さらに2週間「東横イン」暮らしはしんどかった。いやね、安価な割には適度なサービスが行き届いていて、いいホテルだと思うのですが、2週間も暮らすところではないですね。

まあ久々に母国の地を踏むと面白いもので、日本がとっても不思議な国に見える。またおいおい考えをまとめていけたらなあと思います。ただ食べ物はやはり素晴らしいですね。日本人に生まれて良かったと思うのは、本当に美味いものを食べるた時、舌が喜んで口の中で踊ること。「嬉しいなあ。美味しいなあ」って舌が跳ね回るんですよね。私は決して美食家ではありませんが、この幸せを知っているかいないかで、人生変わるんじゃないかと思ってしまいました。ジャンクフードだけ食べていると不健康なだけでなく、食べる喜びという大きな幸せを知らずに終わっちゃうんだろうなあ。満たされないから大量に摂取して肥満になるんでしょうね。

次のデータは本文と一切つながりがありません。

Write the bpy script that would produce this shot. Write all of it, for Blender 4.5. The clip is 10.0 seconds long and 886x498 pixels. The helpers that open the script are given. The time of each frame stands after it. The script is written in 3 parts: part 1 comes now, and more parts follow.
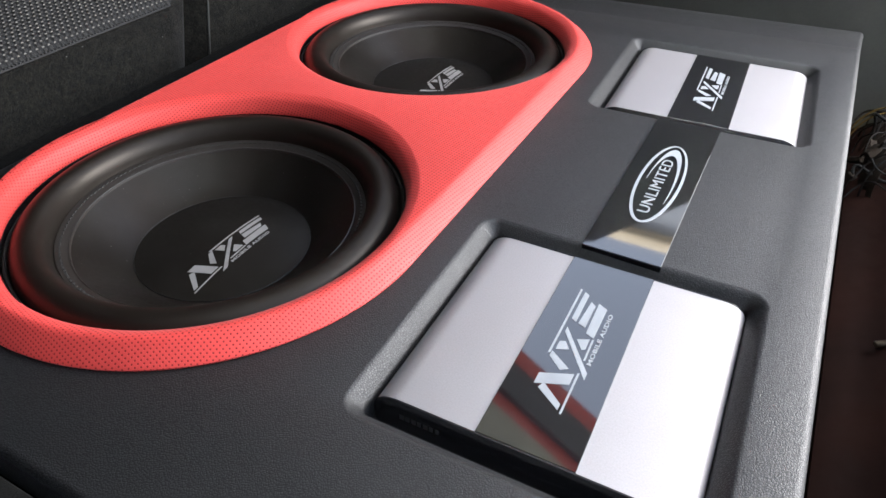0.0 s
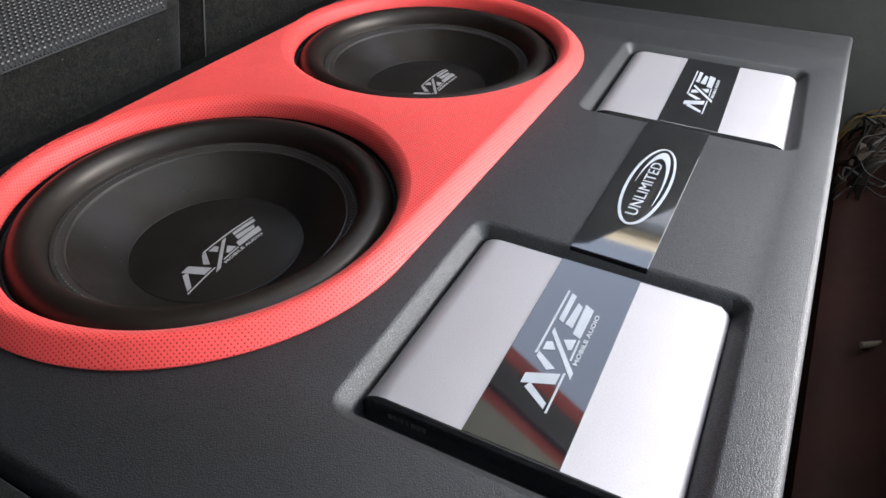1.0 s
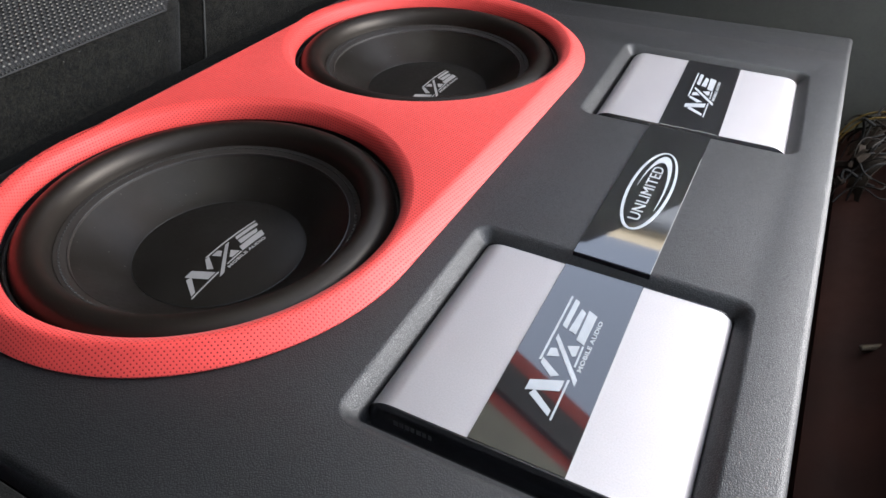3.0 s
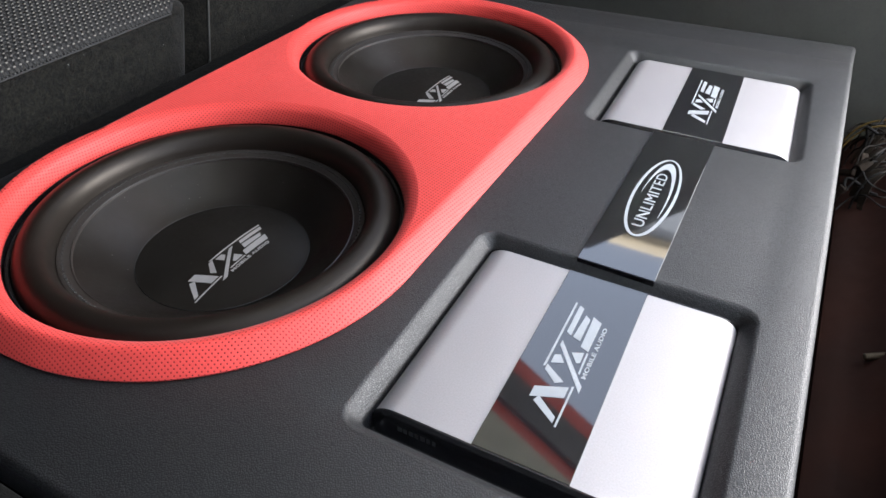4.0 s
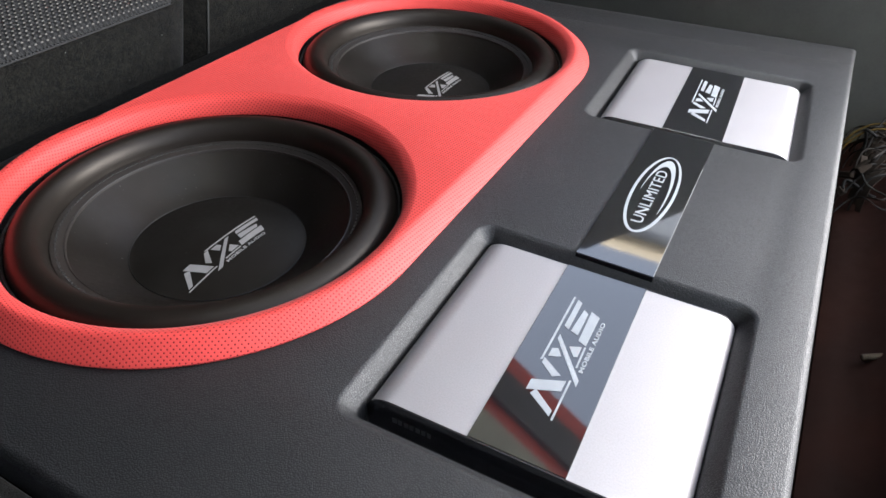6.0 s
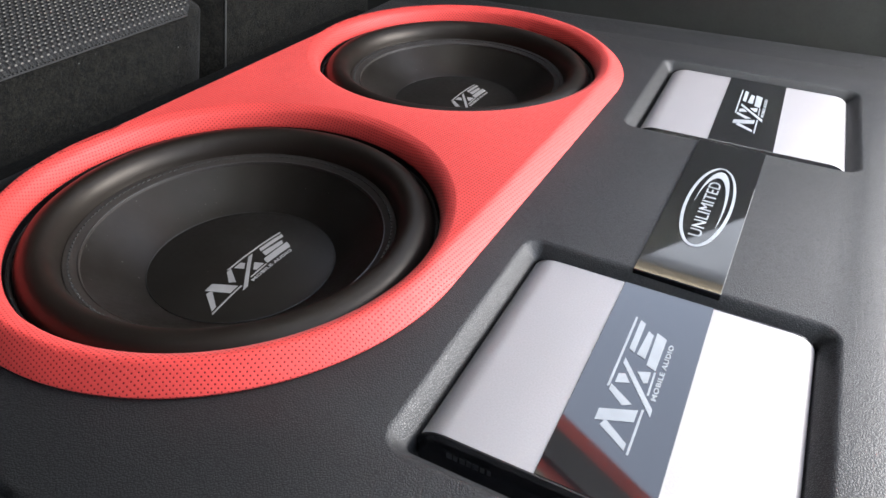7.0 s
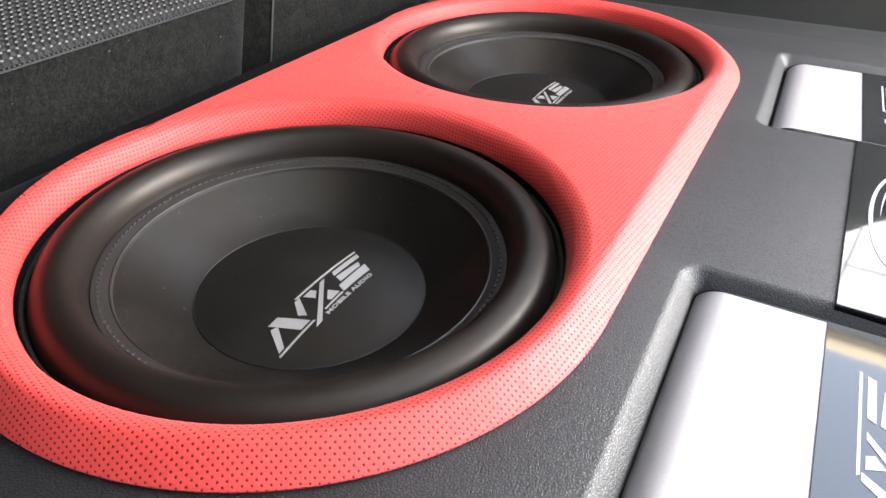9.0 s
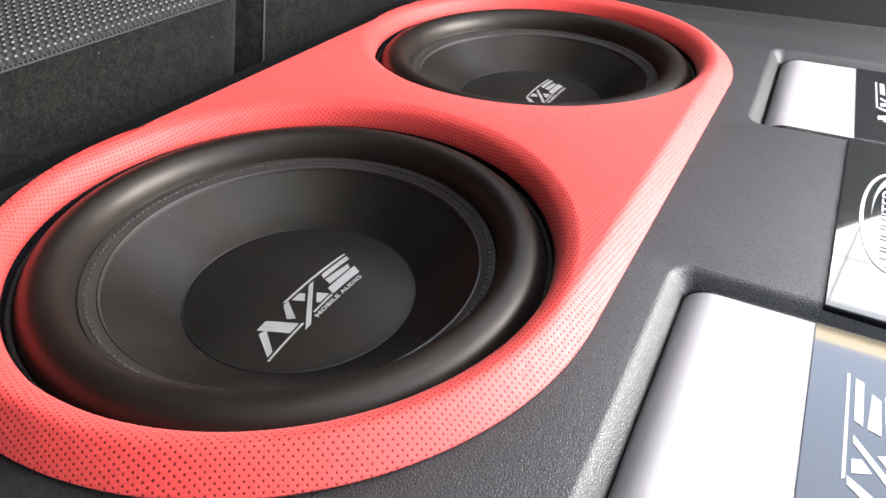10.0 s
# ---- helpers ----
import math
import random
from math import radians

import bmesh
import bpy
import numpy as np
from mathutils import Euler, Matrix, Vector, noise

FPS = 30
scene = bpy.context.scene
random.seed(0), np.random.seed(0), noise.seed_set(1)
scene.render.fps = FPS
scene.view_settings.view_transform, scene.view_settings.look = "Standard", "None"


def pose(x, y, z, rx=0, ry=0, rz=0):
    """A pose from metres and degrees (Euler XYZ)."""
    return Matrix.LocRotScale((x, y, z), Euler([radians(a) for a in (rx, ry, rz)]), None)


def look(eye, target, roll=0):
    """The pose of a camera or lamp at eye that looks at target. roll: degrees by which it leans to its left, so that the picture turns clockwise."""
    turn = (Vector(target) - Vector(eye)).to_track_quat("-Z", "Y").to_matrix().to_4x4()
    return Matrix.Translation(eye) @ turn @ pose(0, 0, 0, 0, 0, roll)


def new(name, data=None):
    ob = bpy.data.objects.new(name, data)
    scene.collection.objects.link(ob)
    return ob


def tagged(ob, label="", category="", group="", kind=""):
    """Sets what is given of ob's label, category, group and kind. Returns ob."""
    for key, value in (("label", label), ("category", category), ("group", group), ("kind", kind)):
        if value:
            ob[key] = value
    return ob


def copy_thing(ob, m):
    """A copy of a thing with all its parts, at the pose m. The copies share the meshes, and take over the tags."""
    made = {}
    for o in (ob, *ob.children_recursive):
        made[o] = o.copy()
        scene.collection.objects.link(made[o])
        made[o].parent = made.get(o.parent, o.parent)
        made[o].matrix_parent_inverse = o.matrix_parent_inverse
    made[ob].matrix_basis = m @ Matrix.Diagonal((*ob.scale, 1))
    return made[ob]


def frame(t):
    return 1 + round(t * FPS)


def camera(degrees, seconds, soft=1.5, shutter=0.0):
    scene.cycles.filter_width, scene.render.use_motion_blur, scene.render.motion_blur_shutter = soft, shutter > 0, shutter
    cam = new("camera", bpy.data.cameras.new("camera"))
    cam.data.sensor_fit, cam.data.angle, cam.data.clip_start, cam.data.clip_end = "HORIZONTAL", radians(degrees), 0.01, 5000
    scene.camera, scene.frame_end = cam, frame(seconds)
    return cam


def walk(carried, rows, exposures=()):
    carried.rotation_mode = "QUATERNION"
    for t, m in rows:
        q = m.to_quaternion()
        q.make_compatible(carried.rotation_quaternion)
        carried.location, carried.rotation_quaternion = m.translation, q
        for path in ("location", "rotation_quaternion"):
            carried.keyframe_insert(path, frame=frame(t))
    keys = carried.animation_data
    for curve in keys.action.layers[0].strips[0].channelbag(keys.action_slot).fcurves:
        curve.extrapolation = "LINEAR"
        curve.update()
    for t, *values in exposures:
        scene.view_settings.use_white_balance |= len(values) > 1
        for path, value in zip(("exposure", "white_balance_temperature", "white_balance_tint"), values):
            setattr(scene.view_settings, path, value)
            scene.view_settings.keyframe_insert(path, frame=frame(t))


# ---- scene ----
cam = camera(66.38, 10.0)
PATH = [
    (0, (0.0990, -0.4000, 0.3162), (-0.6437, 0.9848, -0.9211), -0.17),
    (0.5, (0.1050, -0.3977, 0.3162), (-0.6368, 0.9931, -0.9148), -0.27),
    (1, (0.1071, -0.4015, 0.3204), (-0.6329, 0.9876, -0.9136), 0.01),
    (1.5, (0.1059, -0.4004, 0.3262), (-0.6387, 0.9814, -0.9132), -0.44),
    (2, (0.1039, -0.3991, 0.3266), (-0.6278, 0.9843, -0.9187), 0.02),
    (2.5, (0.1027, -0.3999, 0.3276), (-0.6237, 0.9827, -0.9216), 0.09),
    (4, (0.0980, -0.4019, 0.3278), (-0.6342, 0.9916, -0.9058), 0.58),
    (4.5, (0.0976, -0.4007, 0.3250), (-0.6283, 0.9943, -0.9107), 0.91),
    (5, (0.0983, -0.4013, 0.3235), (-0.6177, 0.9970, -0.9143), 1.53),
    (6.5, (0.0959, -0.4039, 0.3111), (-0.6376, 1.0105, -0.8978), 1.74),
    (7, (0.0569, -0.3926, 0.2899), (-0.6920, 1.0440, -0.8828), 1.34),
    (7.5, (0.0068, -0.3765, 0.2642), (-0.7447, 1.0726, -0.8914), 1.23),
    (8, (-0.0293, -0.3584, 0.2446), (-0.7910, 1.0873, -0.9086), 1.69),
    (8.5, (-0.0418, -0.3480, 0.2393), (-0.8254, 1.0906, -0.9080), 1.11),
    (9, (-0.0493, -0.3435, 0.2291), (-0.8370, 1.0999, -0.9093), 1.09),
    (9.5, (-0.0520, -0.3399, 0.2282), (-0.8308, 1.1013, -0.9191), 0.99),
    (10, (-0.0444, -0.3367, 0.2319), (-0.8305, 1.0983, -0.9183), 0.63),
]
EXPOSURES = [(0.0, 3.14, 6310, 10), (6.5, 3.14, 6310, 10), (7.0, 3.22, 6360, 10), (8.0, 3.56, 6500, 10), (8.5, 3.81, 6540, 10), (10.0, 3.96, 6540, 10)]
walk(cam, [(t, look(eye, target, roll)) for t, eye, target, roll in PATH], EXPOSURES)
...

シカゴ経由でフィラデルフィアに戻ってきました。快晴のシカゴ上空から見下ろす、湖畔の摩天楼の街の美しさに胸を打たれ、ああまたこの国に帰ってきたのだとドキドキしてきました。ところがその後、入国審査の指紋採取で引っかかり、理由も告げられず係員に別室へ連行されてしまいました。なぜだ?!前科はないはずだゾ、と首をかしげてしばらく待たされ、やはり問題はなかったようで、特に何も言われないまま解放されましたが、あまり嬉しいものではありませんね。

そして追い打ちをかけるように、フィラデルフィア行きの便が遅れに遅れ、結局キャンセルに。同じユナイテッドの後の便にチケットを変更しろと言われたものの、すでにウェイティングリストには多くの名前が。満席で次の便にも乗れず、5時間も空港で待つはめに。まっ、おかげで本を一冊読み終わることができました。日本で購入した村上春樹の旅エッセー『辺境・近境』。メキシコ大旅行、ノモンハン、アメリカ大陸横断から、讃岐うどん巡りの旅まで、なかなかディープな旅を楽しみました。

次回は日本に帰るための資金を、他の国への旅行代に回してもいいなあ。